One other key lesson I took away that was easier for me to connect to what I currently do was the idea of positioning. Our guests, Andrew Wright and Rob Salkowitz, said that positioning is all about what space you occupy in people’s minds. They said no two companies or products can occupy the same space, so getting into and staying in that space is the trick. I think about this relative the work I do with farmers, not only in how we position ourselves in their minds, but also how we position ourselves in the minds of investors and other supporters. I have been challenged by this to think about everything we do, from fundraising to implementation, to make it all consistent relative to our overall vision and mission.
A lot of what I learned in MKTG 555 came from having new entrepreneurs speak to the class each week. Not only did it put marketing concepts in context but it also helped expose me to the wide variety of startups that exist in Seattle.
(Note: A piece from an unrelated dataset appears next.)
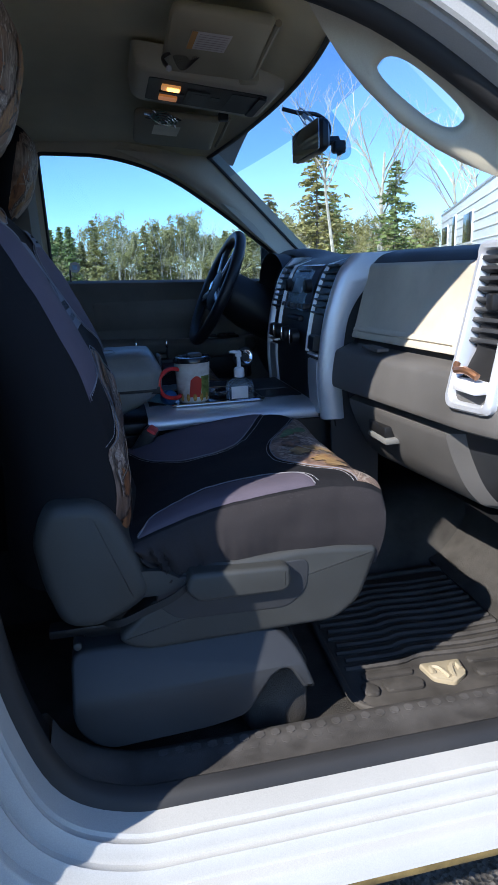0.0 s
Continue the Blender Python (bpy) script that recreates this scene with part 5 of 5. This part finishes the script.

I think this knowledge of what is out there was one of the best parts of the class. Between the guests, companies highlighted in class, and researching companies for blog posts, I feel like I have a much better sense of the startup scene and have discovered a lot of new companies that I will continue to follow. One in particular is Exo Labs. Before this course, my focus was on biotech companies developing drugs but I have discovered a lot of startups doing exciting things in the life sciences outside of drug discovery/development. This opens up a wide range of new opportunities that might interest me in the future.
I also learned how critical it is to focus on who the initial customers of your company are and how valuable (and easy) it is to get out and talk to them. I think I have improved by ability to identify that customer by observing other companies and through our group project. Additionally, this was my first introduction to strategies behind SEO and web marketing and I know that having this background knowledge will come in handy.